Running secondary to their main enterprise of 3500 self-replacing Merinos and first cross operation is a 750 head crossbred flock.

The average micron of the Merino flock is 18.8, which is smack bang on where the premiums are showing some of the greatest growth in the market.

Last year their adult ewes cut a six kilogram fleece while their 10-month-old hoggets’ fleece weighed 3.7kg. 

Mr Rodger said their goal is to see that fleece weight hit the eight kilogram mark. 

The Rodgers’ always sell their main wool clip at the last wool sale in September. 

Shearing of all the Merinos takes place at the end of August to be sold in the last week of September.

Shearing of all the Merinos takes place at the end of August to be sold in the last week of September.

“We have always stuck with the one player, and we have never chased the market,” Mr Rodger said. 

We have always stuck with the one player, and we have never chased the market - Michael Rodger

“We believe it is a safe bet. If you start chasing the markets you don’t achieve anything - sometimes you make a premium, sometimes you make a loss, but it all averages out in the end.”

All Merinos are shorn at the end of August with crossbreds end of March, early April.

About 1000 wethers are run on their lighter slate country, kept until they are four-year-olds and then once shorn condition is added and they are sold to processors. 

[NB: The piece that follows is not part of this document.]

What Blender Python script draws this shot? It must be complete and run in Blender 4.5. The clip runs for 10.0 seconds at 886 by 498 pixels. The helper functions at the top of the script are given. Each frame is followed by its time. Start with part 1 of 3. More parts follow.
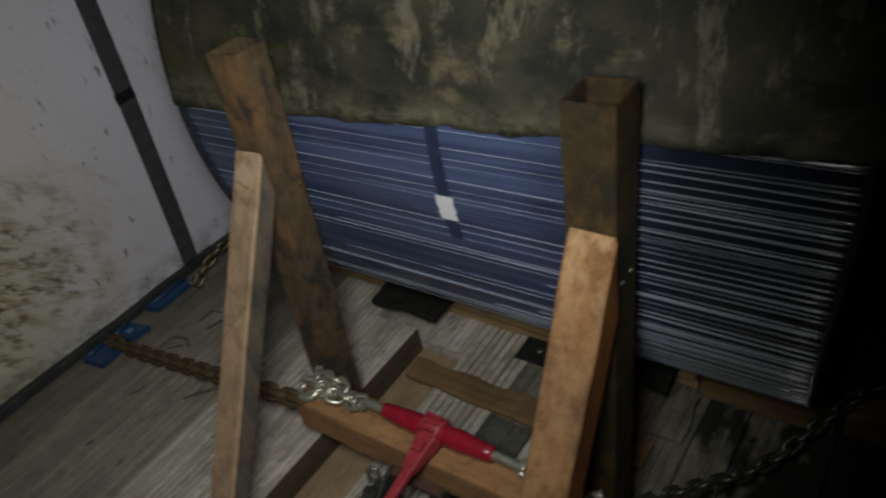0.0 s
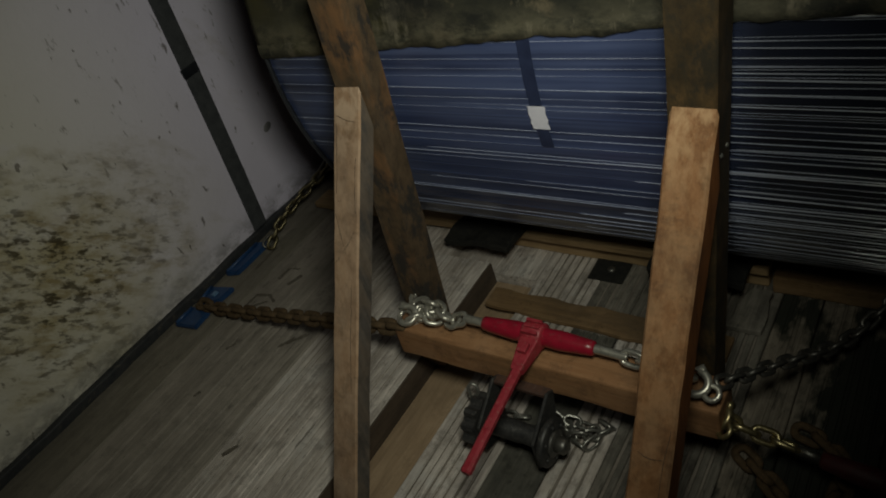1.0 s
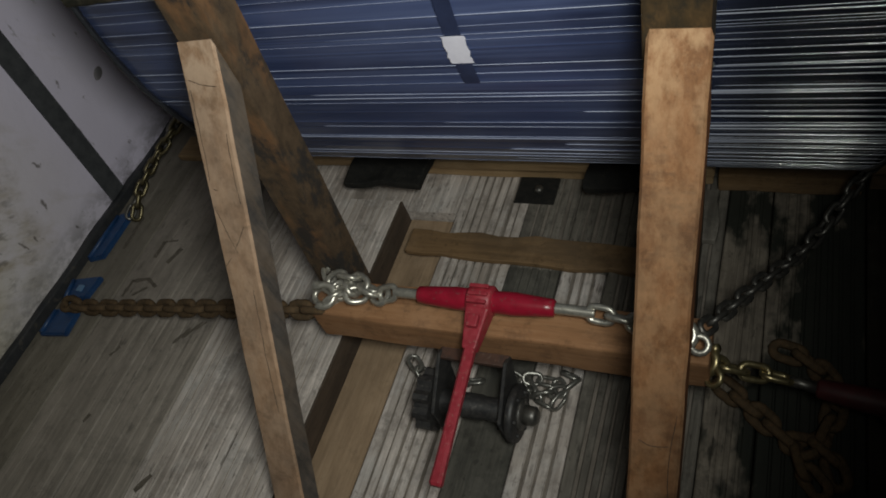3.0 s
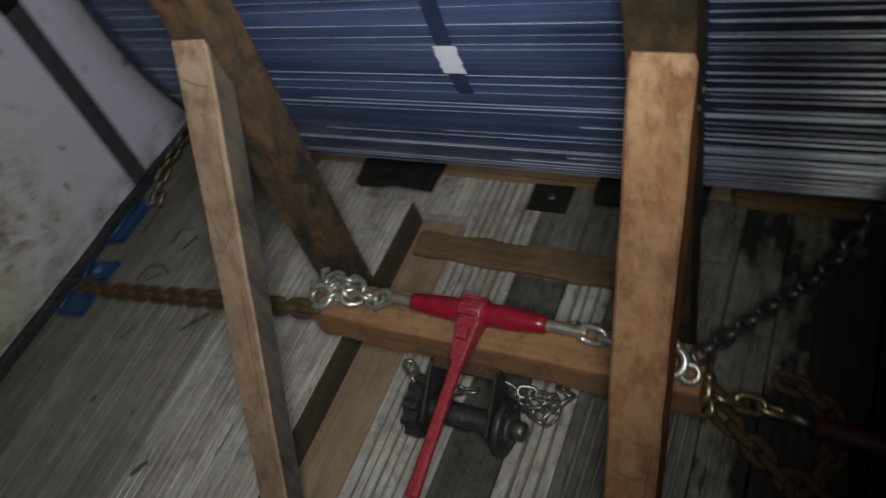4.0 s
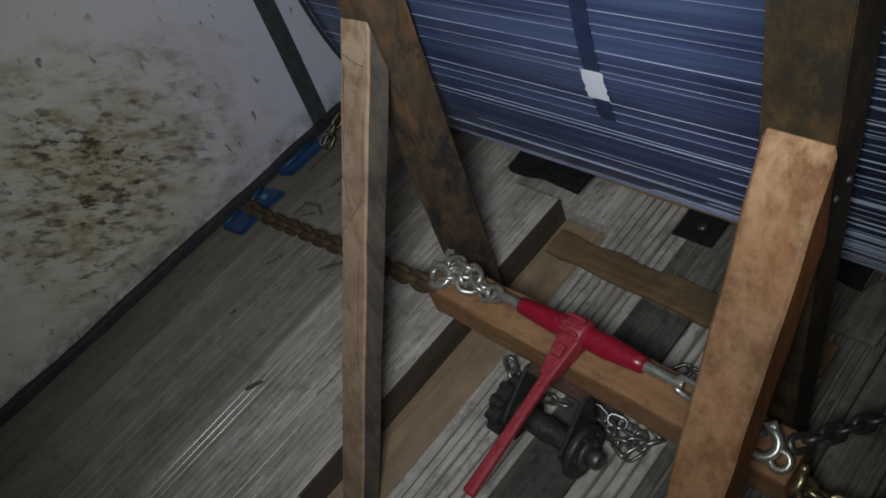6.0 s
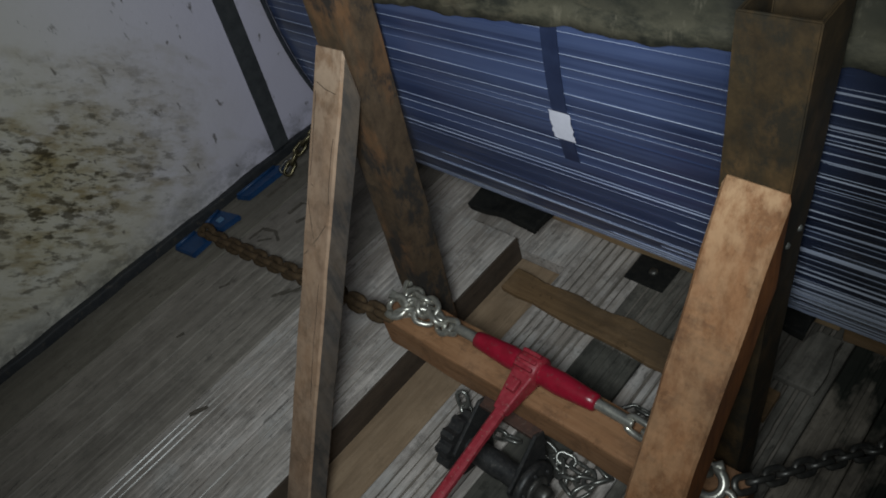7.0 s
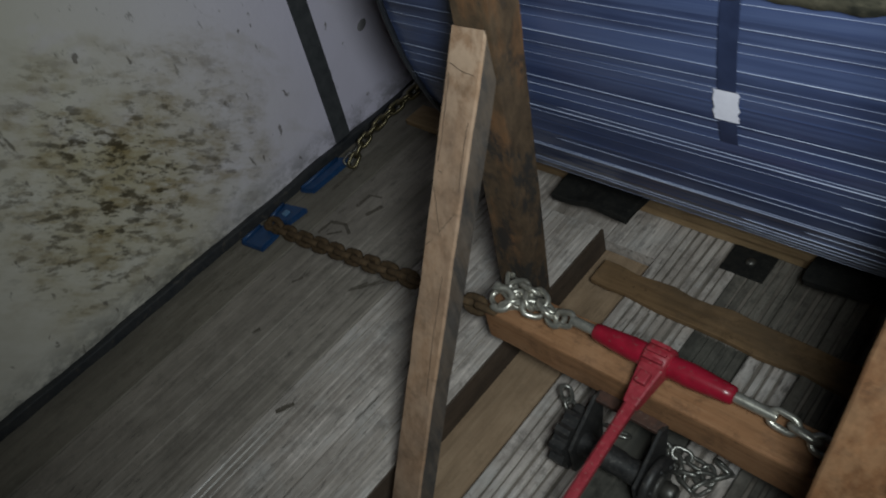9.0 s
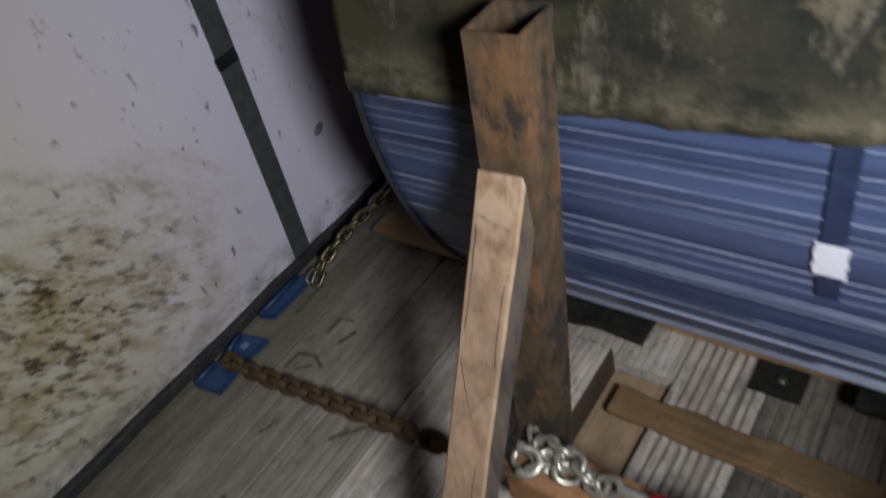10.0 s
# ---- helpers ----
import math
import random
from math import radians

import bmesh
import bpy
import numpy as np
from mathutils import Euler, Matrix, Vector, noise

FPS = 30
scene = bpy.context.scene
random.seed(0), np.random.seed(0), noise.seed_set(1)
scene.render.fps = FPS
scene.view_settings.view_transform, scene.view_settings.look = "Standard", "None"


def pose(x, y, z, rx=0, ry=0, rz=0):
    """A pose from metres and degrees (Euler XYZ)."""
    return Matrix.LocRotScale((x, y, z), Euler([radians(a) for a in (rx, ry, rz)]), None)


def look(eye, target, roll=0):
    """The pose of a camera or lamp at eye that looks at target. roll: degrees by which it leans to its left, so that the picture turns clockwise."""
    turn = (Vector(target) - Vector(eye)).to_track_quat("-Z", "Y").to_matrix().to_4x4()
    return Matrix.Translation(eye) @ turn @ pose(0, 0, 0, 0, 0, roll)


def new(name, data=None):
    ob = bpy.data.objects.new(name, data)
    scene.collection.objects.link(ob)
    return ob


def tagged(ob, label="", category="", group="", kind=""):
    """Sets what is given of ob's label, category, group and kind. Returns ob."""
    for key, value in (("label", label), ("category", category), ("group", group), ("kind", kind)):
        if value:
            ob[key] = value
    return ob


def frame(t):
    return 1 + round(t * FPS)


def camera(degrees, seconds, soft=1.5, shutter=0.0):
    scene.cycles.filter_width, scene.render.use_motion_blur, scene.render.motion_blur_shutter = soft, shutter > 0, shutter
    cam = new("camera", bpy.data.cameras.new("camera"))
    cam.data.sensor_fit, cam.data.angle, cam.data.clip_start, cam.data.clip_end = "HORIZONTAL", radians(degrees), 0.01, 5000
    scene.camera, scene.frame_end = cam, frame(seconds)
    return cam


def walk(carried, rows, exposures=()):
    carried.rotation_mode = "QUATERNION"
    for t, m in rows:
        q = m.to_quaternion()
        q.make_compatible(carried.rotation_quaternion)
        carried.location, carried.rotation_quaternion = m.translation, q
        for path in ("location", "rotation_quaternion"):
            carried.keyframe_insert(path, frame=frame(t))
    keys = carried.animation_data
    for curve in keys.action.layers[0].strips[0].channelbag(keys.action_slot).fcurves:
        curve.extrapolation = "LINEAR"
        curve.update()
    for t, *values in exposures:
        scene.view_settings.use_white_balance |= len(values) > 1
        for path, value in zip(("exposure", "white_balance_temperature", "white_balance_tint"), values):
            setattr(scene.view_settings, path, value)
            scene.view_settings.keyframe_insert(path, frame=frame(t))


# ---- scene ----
cam = camera(62.5, 10.0, 1.8, 0.5)
PATH = [
    (0, (0.759, -0.756, 1.458), (-0.34, 0.45, 0.302), -13.6),
    (0.5, (0.725, -0.896, 1.473), (-0.436, 0.27, 0.336), -17.6),
    (1, (0.711, -1.001, 1.453), (-0.415, 0.155, 0.271), -20.0),
    (1.5, (0.706, -0.856, 1.435), (-0.389, 0.269, 0.196), -17.5),
    (2, (0.641, -0.682, 1.392), (-0.449, 0.216, -0.024), -15.8),
    (2.5, (0.536, -0.691, 1.382), (-0.365, 0.301, -0.103), -22.6),
    (2.7, (0.474, -0.739, 1.404), (-0.357, 0.296, -0.091), -25.1),
    (3.8, (0.508, -0.726, 1.383), (-0.318, 0.339, -0.095), -26.3),
    (4, (0.546, -0.667, 1.38), (-0.378, 0.319, -0.095), -26.4),
    (4.5, (0.601, -0.564, 1.364), (-0.552, 0.185, -0.088), -24.9),
    (5, (0.611, -0.552, 1.379), (-0.644, 0.091, -0.039), -28.0),
    (5.2, (0.612, -0.546, 1.384), (-0.671, 0.094, -0.01), -28.2),
    (6.3, (0.616, -0.574, 1.409), (-0.629, 0.124, 0.009), -25.5),
    (6.5, (0.612, -0.58, 1.41), (-0.607, 0.17, 0.015), -23.1),
    (7, (0.611, -0.591, 1.41), (-0.595, 0.235, 0.044), -19.5),
    (7.5, (0.61, -0.594, 1.407), (-0.589, 0.221, 0.03), -19.4),
    (8, (0.605, -0.597, 1.408), (-0.617, 0.189, 0.033), -20.4),
    (8.5, (0.575, -0.623, 1.412), (-0.659, 0.14, 0.036), -21.5),
    (9, (0.419, -0.731, 1.424), (-0.781, 0.093, 0.052), -19.8),
    (9.5, (0.303, -0.763, 1.448), (-0.79, 0.245, 0.111), -18.9),
    (10, (0.121, -0.601, 1.422), (-0.983, 0.443, 0.122), -17.6),
]
EXPOSURES = [(0.0, -0.5, 7400, 7), (0.5, -0.9, 7600, 4), (1.0, -0.98, 8000, 4), (1.5, -0.93, 7900, 8), (2.0, -0.58, 7900, 12), (2.5, -0.28, 7600, 11), (4.5, -0.4, 6700, 11), (7.0, -0.43, 6400, 9), (8.5, -0.45, 6400, 9), (9.0, -0.32, 6500, 8), (9.5, -0.08, 6550, 8), (10.0, 0.38, 6750, 16)]
walk(cam, [(t, look(eye, target, roll)) for t, eye, target, roll in PATH], EXPOSURES)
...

But this year, Mr Rodger said due to the tougher season they are planning to cash them in a bit quicker. 

“We will shear them and sell them, we aren’t in the position to put anymore feed in them,” he said.

Fingers crossed the wool market remains sound when they sell in four weeks.

Shorn wool production forecasts lowered 

Last week, the Australian Wool Production Forecasting Committee (AWPFC) reviewed its forecasts for 2017-18 and estimates for 2018-19. 

Shorn wool production is now forecast at 322 million kg greasy, a decrease of 5.7 per cent in production for 2018-19. The projection is lower than the first forecast released in April of this year. 

Committee chairman, Russell Pattinson, said the adverse seasonal conditions in many sheep producing areas across Australia has resulted in a high turn-off of sheep and lambs. 

It will also mean lower average fleece weights in several states.  

“The committee’s first forecast for the 2018-19 season made in April at 333 mkg assumed that normal seasonal conditions would prevail,” he said.

“That has obviously not been the case.”

As a result, wool production is expected to fall in all states except Tasmania with the largest reductions expected in NSW (down 8.9pc) and South Australia (down 6.0pc). 

“How the season progresses over the next couple of months will be very important for overall production levels this season,” Mr Pattinson said. 

AWTA test data for 2017-18 by micron showed reductions in weight of wool tested between 19.6 and 24.5-micron (down 11.3pc) while there was an increase in weight of wool tested between 16.6 and 19.5-micron (+11.7pc) as well as over 26.6-micron (+11.7pc). Production of wool 16.5-micron and finer fell by 10pc last season.